Grant aids development of better data for affordable hearing aids

| Author: Eric Baerren | Media Contact: Aaron Mills

Sarah Grinn will measure a lot of ears over the next five years in hopes of helping people hear better.

Grinn, a faculty member of Central Michigan University’s communication sciences and disorders department, is gathering data on the size and shape of the outer ear to improve the programming and safety of hearing aids.

Hearing aids are programmed using two measurements, Grinn said. One measurement is from the inner ear (the sensitive hearing organ that responds during a hearing test), and one measurement is from the outer ear (the part a doctor can look inside of, which funnels and amplifies sound into the inner ear). Doctors of Audiology (Au.D.) use inner and outer ear measurements to precisely program hearing aid amplification for patients.

While the inner ear measurement could be completed with an online hearing test (some are accurate, some are not) or by the newest Apple iPhone hearing test feature (sometimes accurate, sometimes not), the outer ear measurement requires clinical training and equipment that only audiologists have. However, the $4,000-$7,000 price tag of your typical prescription hearing aid is high enough to cause some people to seek more budget-friendly alternatives.

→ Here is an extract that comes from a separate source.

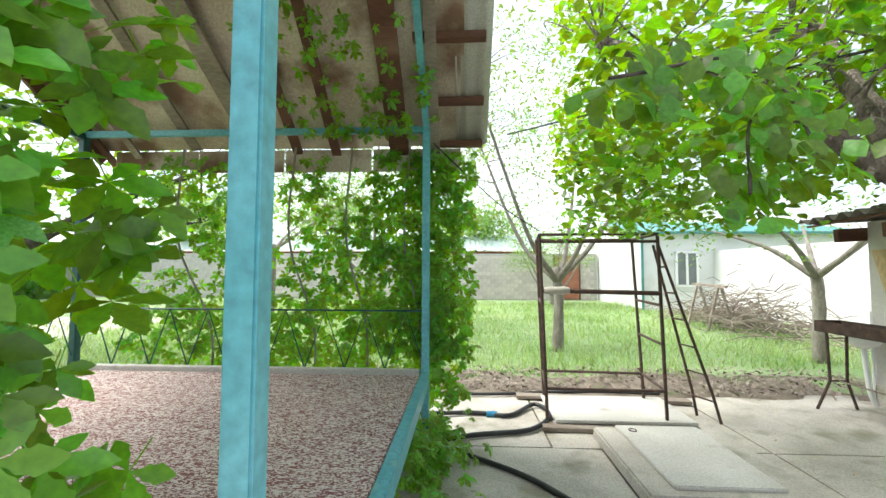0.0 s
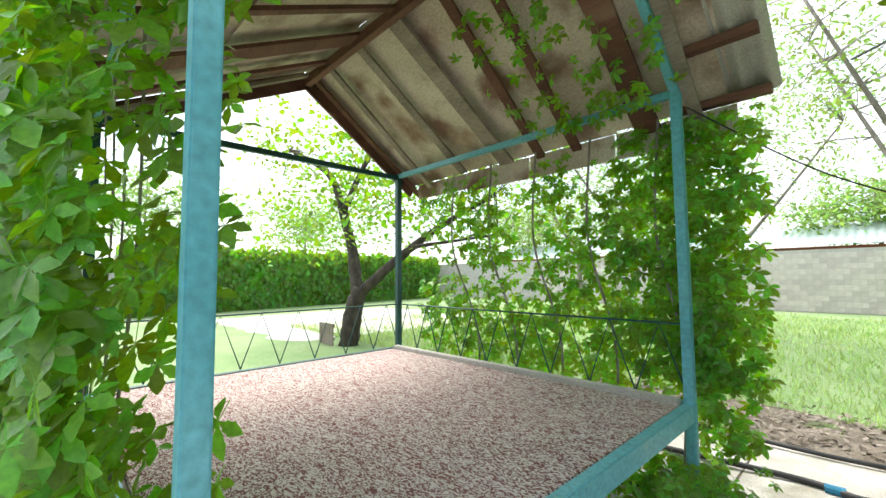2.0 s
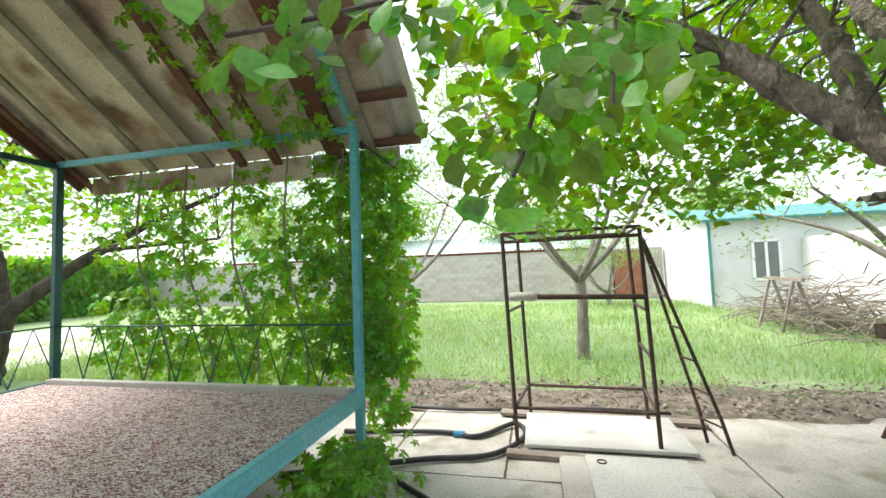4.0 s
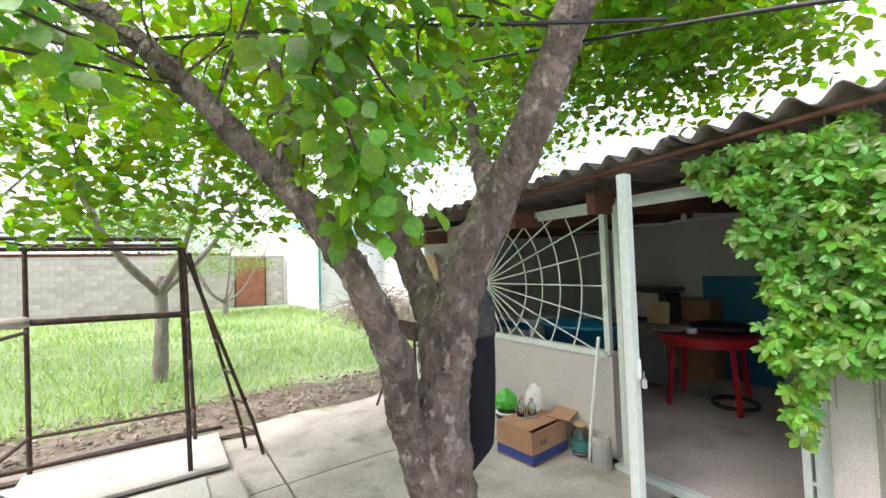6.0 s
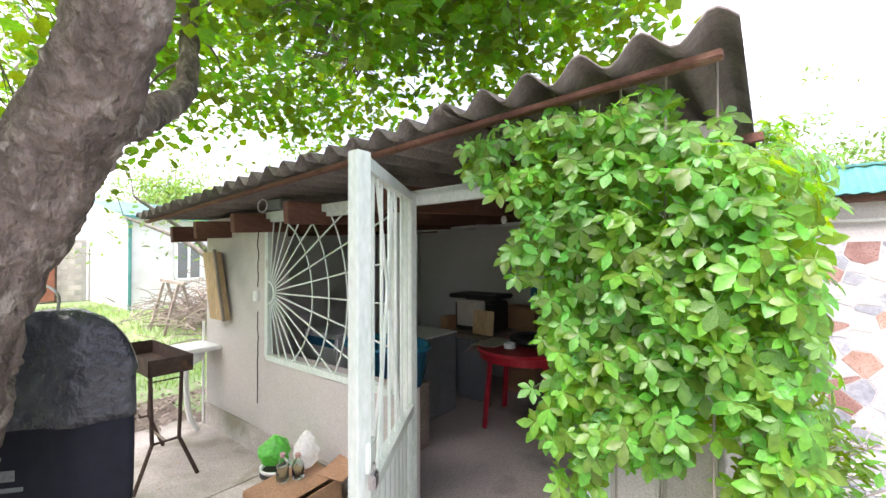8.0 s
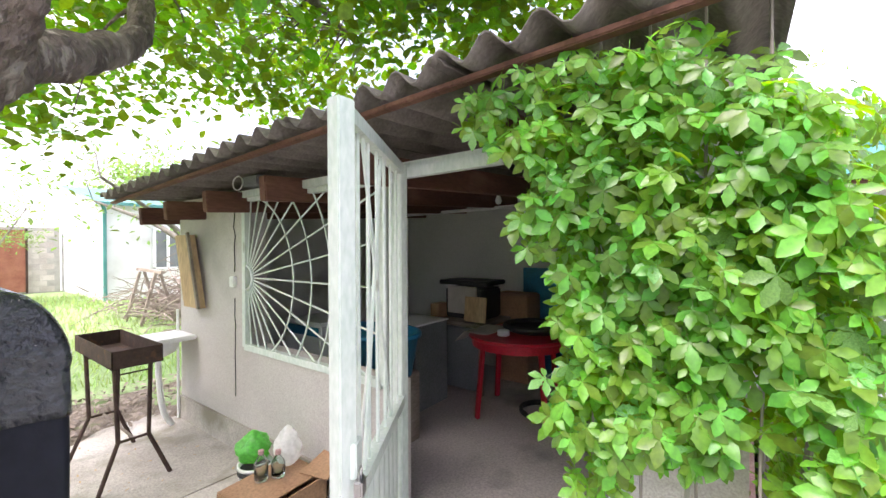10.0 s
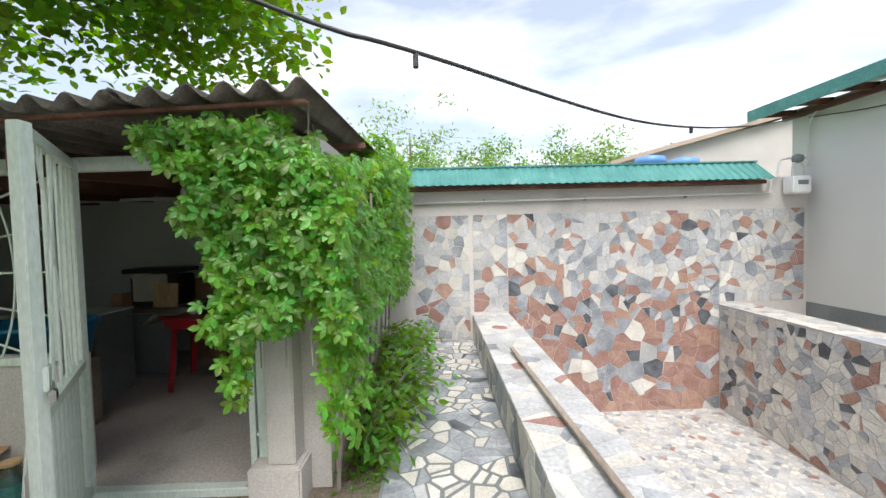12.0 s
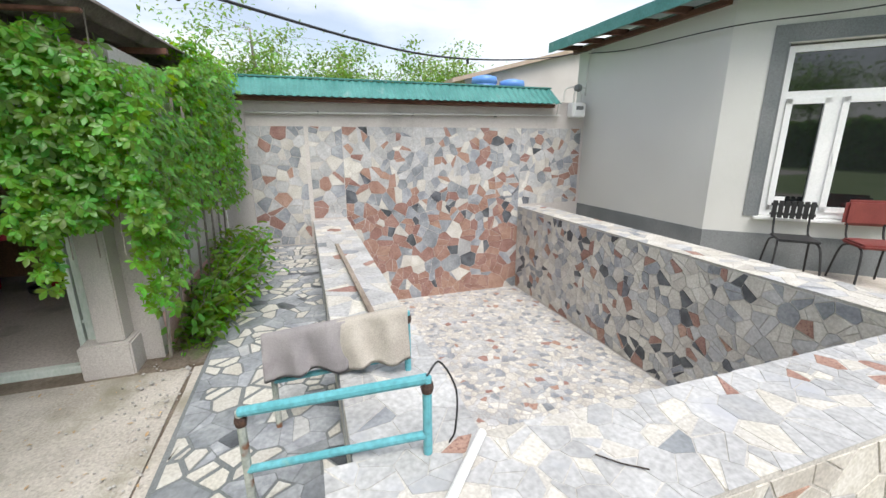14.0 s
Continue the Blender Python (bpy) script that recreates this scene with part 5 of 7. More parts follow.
# ---- bed plants at the shed wall ----
def bed_plants():
    t = thing("bed_shrubs", "leafy green shrubs in the narrow shed bed", "shrub", kind="stuff")
    rnd = random.Random(8)
    placed = []
    bm = bmn()
    for k in range(75):
        x = 3.95 + 2.4 * rnd.random()
        y = 0.30 + rnd.uniform(-0.1, 0.1)
        h = rnd.uniform(0.25, 0.6) * (1.0 if x > 4.2 else 0.6)
        top = Vector((x + rnd.gauss(0, 0.12), y - rnd.uniform(0.0, 0.5) * (1 if x > 4.3 else 0.4), h))
        tube(bm, curve_pts([(x, y, 0), ((x + top.x) / 2, (y + top.y) / 2 + 0.03, h * 0.6), top], 3), 0.004, 4)
        for j in range(34):
            f = rnd.uniform(0.15, 1.05)
            p = Vector((x, y, 0)).lerp(top, f) + Vector((rnd.gauss(0, 0.07), rnd.gauss(0, 0.07), rnd.gauss(0, 0.04)))
            p.z = max(0.02, p.z)
            placed.append((rnd.randrange(3), aim((0, -0.3, 1), (rnd.uniform(-1, 1), rnd.uniform(-1, 1), -0.3), rnd, 0.4), rnd.uniform(0.06, 0.12), p))
    for k in range(420):
        p = (rnd.uniform(3.7, 6.8), rnd.uniform(0.12, 0.4), 0.03 + 0.05 * rnd.random())
        placed.append((rnd.randrange(3), aim((0, 0, 1), (rnd.uniform(-1, 1), rnd.uniform(-1, 1), 0.2), rnd, 0.4), rnd.uniform(0.03, 0.06), p))
    scatter("foliage", NARROW, placed, "leaf_t", t)
    part("stem_mass", bm, "bark_grey", t)


bed_plants()

# ---- trees ----
CLEAR = [((-0.69, -0.15), (-0.1, 0.3)), ((-0.1, 0.3), (0.42, 0.3)), ((0.42, 0.3), (1.25, 0.12)), ((1.25, 0.12), (2.36, 0.47)), ((2.1, 0.4), (0.6, -0.63))]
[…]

Over-the-counter hearing aids ($300-$600) are a cheaper option, but they are pre-programmed with a one-size-fits-all approach to the outer ear measurement, which is based on the size and shape of the average adult male ear. For male and female ears of any other size and shape than the “average adult male,” this approach can lead to a mismatch in the amplification the patient needs to hear accurately by avoiding under-amplification and hear safely by avoiding over-amplification.

Grinn’s research intends to fix that discrepancy by establishing outer ear size and shape averages for male and female adults of all body sizes.

Right now, her research team is measuring the ears of 300 adults in six different height categories. They hope to wrap up this research within a year, after which her team will begin measurements on children’s ears.

That’s when the research will get more challenging.

Grinn said they will recruit 336 children between the ages of 3 months and 15 years, and will measure each child’s outer ears once a year for four years. While adults’ outer ears stay the same, children’s outer ears change in size and shape as they age, which changes how amplification funnels through them.

Over-the-counter hearing aids aren’t currently available for children, Grinn said.  All hearing aids for children are prescribed by an audiologist.

Audiologists often have to use an average estimate of a child’s outer ear size based on the child’s age when programming hearing aids, because the child cannot sit quietly during the measurement process, Grinn said.

Children of the same age can have different body sizes, so using an estimate of outer ear size based on age often results in a mismatch between what the child needs and what a hearing aid provides.

“This research will improve audiologist-prescribed hearing aids for children and over-the-counter hearing aids for adults,” Grinn said.

The research is funded by a competitive $1.38 million grant from the National Institutes of Health, and supported by graduate students in the CMU Doctor of Audiology program who work in Grinn’s research lab.